45. Edna St. Vincent Millay, “Dirge Without Music”.
46. I know Andor has stated a different age. Don’t “well actually” me. I know more about Cassian Andor than you.
47. Edna St. Vincent Millay, “Dirge Without Music”.
48. Shoshana K. Goldberg, “Remembering Tortuguita”, Human Rights Campaign, 2023, hrc.org/news/remembering-tortuguita-indigenous-queer-and-non-binary-environmental-activist-and-forest-defender
49. Which is actually in Unincorporated Dekalb County, which, fun fact: residents of Unincorporated Dekalb don’t get any legal say in the decision to build this shit in their backyard, because the City of Atlanta owns the land.
50. Edna St. Vincent Millay, “Dirge Without Music”.
51. Votes cast in Atlanta’s 2021 mayoral runoff: 71,020. Referendum Petition Signatures Required: 58,231. Referendum Petition Signatures Reported: 116,000. A “statistical analysis” of less than 1% of those signatures found “nearly half” of the sample could not be validated.

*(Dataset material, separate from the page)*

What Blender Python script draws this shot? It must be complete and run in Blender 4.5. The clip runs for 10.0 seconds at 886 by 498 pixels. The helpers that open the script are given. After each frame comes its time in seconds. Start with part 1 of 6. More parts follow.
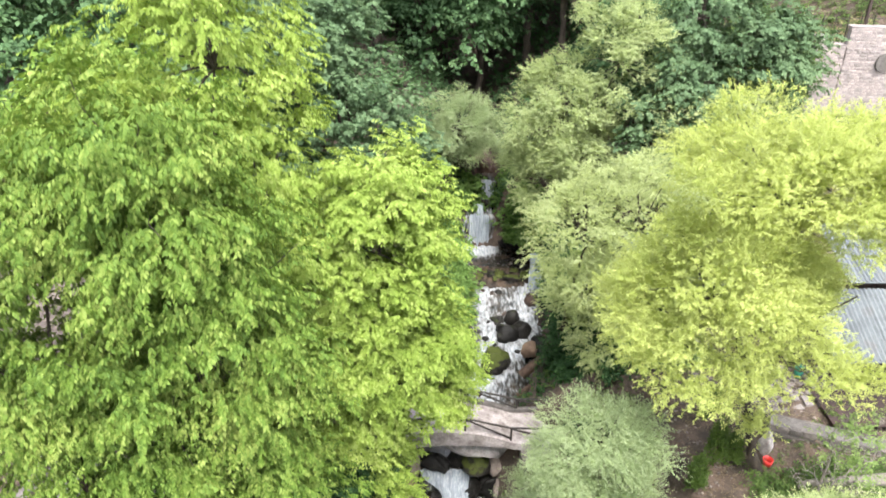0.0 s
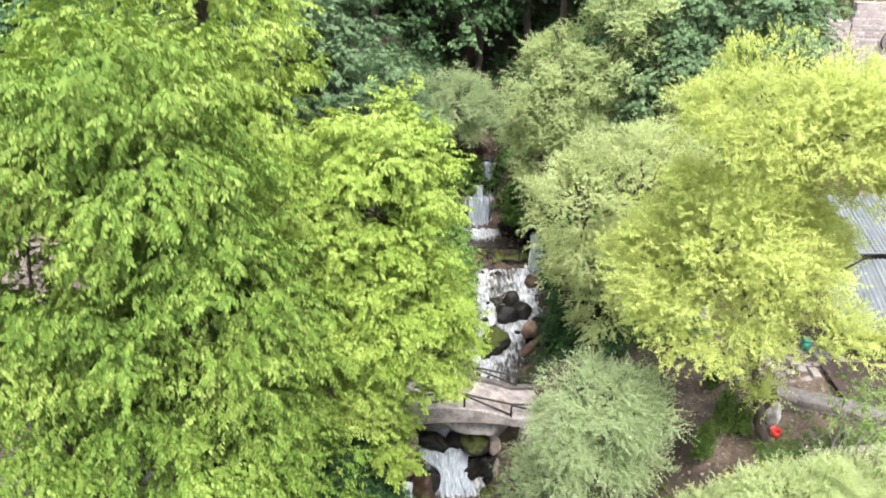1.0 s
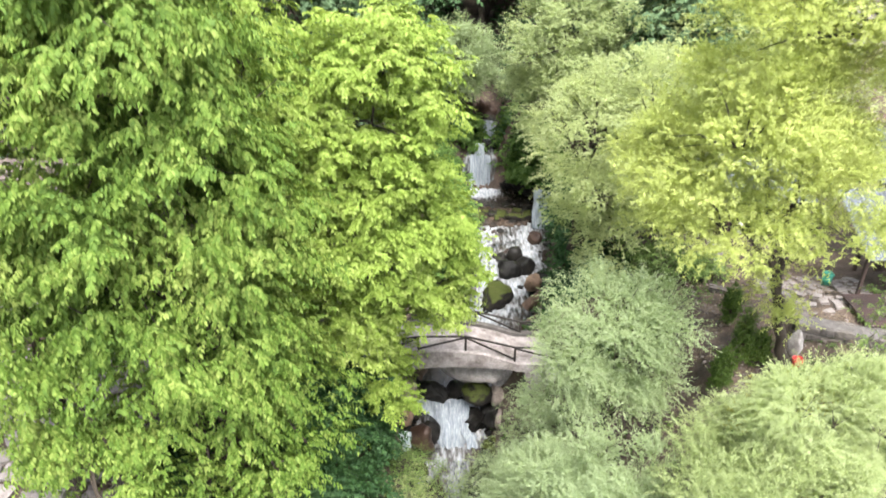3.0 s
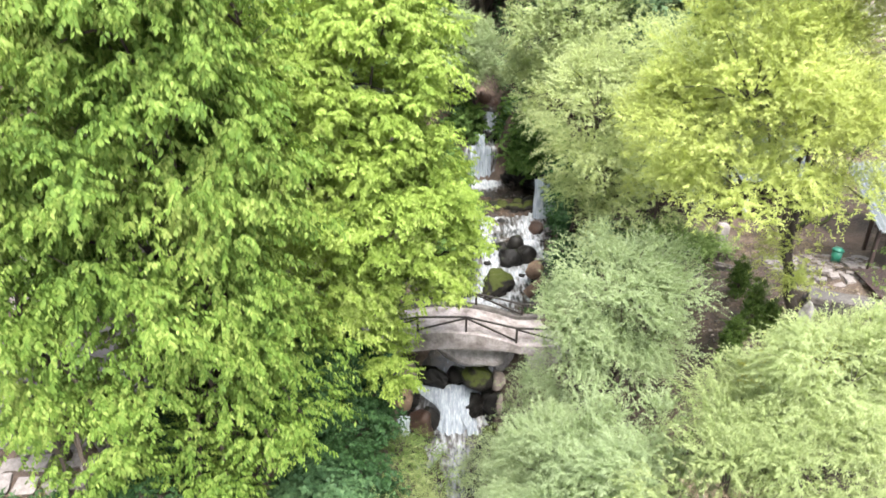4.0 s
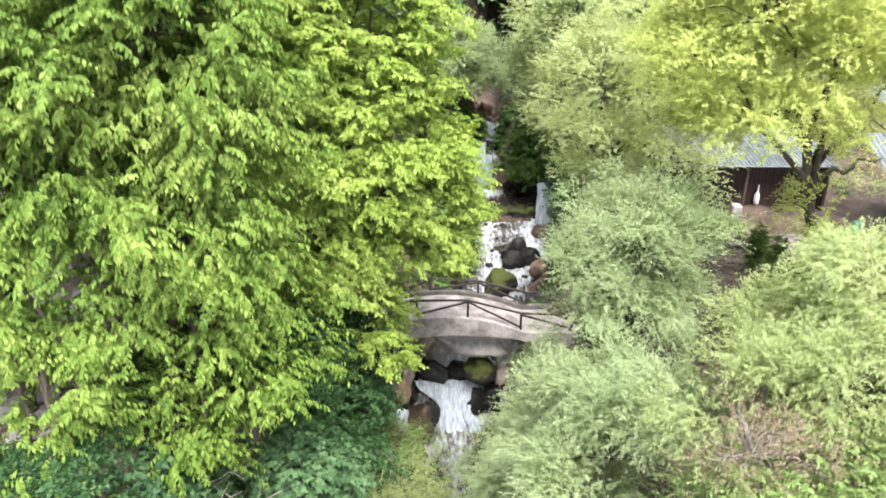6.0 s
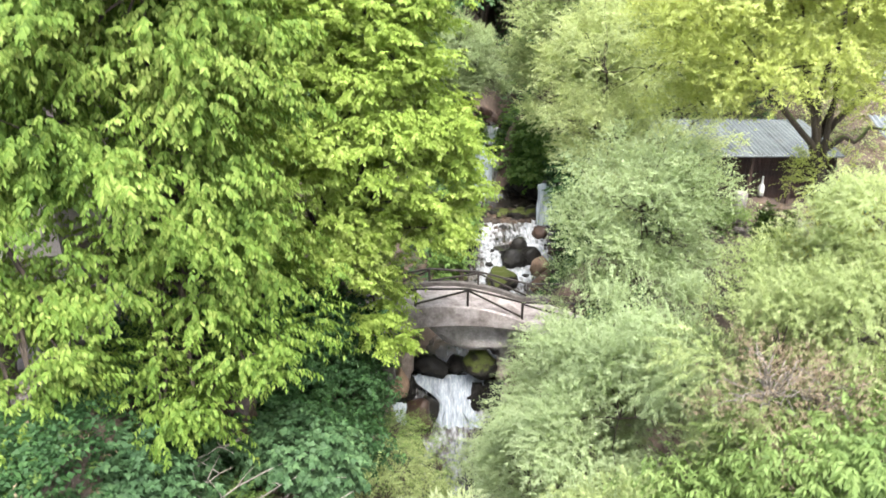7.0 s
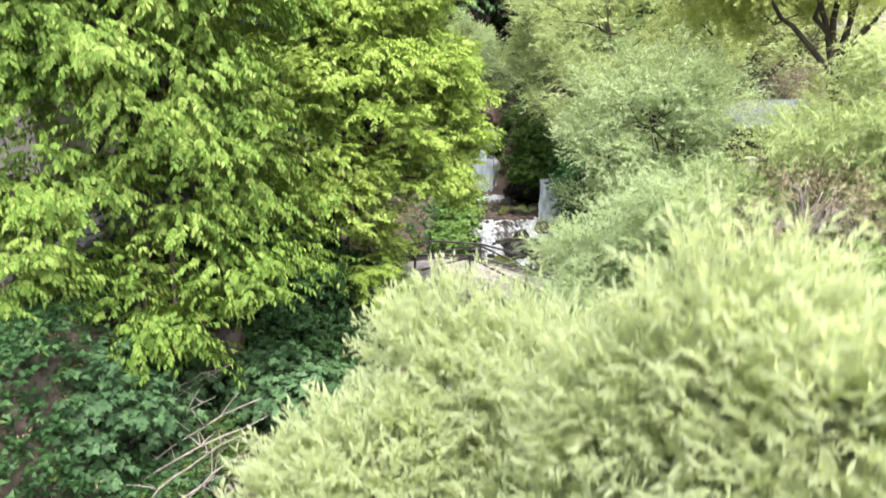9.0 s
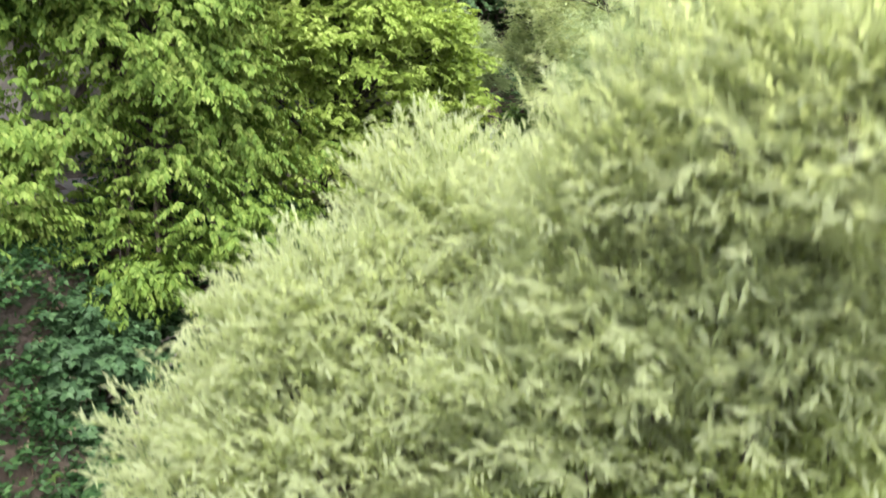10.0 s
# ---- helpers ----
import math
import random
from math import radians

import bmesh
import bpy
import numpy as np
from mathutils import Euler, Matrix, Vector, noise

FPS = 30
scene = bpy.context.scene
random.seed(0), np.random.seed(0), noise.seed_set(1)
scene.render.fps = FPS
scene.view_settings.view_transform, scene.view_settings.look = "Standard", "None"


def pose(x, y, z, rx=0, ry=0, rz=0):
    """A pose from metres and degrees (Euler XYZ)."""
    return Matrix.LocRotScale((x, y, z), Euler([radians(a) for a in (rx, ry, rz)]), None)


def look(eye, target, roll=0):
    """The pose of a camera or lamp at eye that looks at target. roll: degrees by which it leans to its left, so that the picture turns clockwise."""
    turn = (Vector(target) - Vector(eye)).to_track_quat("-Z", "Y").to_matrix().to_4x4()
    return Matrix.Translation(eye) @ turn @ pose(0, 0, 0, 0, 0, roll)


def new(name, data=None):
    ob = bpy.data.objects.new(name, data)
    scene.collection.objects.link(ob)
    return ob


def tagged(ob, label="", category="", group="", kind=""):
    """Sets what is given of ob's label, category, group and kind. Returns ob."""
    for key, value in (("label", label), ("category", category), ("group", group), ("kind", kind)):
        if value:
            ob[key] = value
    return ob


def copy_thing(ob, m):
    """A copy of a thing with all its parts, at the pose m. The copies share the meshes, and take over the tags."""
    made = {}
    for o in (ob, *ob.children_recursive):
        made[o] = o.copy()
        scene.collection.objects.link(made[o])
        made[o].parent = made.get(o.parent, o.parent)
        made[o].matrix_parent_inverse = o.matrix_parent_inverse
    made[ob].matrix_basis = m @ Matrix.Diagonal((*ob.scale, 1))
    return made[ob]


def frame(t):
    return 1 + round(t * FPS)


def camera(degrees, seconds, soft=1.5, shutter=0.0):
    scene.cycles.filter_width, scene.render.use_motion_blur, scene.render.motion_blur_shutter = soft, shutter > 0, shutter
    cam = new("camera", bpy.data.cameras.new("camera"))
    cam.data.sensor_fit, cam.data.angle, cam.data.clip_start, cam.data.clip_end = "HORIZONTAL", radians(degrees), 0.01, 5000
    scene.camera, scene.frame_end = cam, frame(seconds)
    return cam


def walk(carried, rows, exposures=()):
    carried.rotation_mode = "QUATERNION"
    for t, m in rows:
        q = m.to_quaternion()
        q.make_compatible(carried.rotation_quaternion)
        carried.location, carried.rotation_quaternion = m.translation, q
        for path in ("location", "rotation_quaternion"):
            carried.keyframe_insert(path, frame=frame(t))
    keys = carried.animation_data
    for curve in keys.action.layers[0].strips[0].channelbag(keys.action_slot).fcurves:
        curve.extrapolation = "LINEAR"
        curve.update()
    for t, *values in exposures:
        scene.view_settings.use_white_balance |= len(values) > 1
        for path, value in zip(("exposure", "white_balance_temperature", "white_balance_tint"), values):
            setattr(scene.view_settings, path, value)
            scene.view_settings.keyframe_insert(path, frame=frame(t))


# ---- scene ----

How fortunate that the Associated Press would never stoop to sensationalist headlines and buried ledes—oh, wait.
52. R.J. Rico, “Activists furious Democratic leaders haven’t denounced plan to check every ‘Stop Cop City’ signature”, Associate Press, 2023: apnews.com/article/atlanta-cop-city-referendum-signatures-cd116086ae553d30840a6ae68a8af413.
53. Christopher E. Bruce and Hina Shamsi, “RICO and Domestic Terrorism Charges Against Copy City Activists Sends a Chilling Message”, ACLU, 2023: aclu.org/news/free-speech/rico-and-domestic-terrorism-charges-against-cop-city-activists-send-a-chilling-message.
54. Edna St. Vincent Millay, “Dirge Without Music”.
55. Edna St. Vincent Millay, “Dirge Without Music”.
56. Picture the scene: I am freshly 19 years old. My dad and I are in the car, arguing about something stupid. Finally, in a fit of I’m-an-adult-ness, I call him a “stubborn motherfucker.” He gets deathly quiet (I swallow hard and make my peace with God), and then he turns, looks me dead in the face, and says: “Yes, I am.”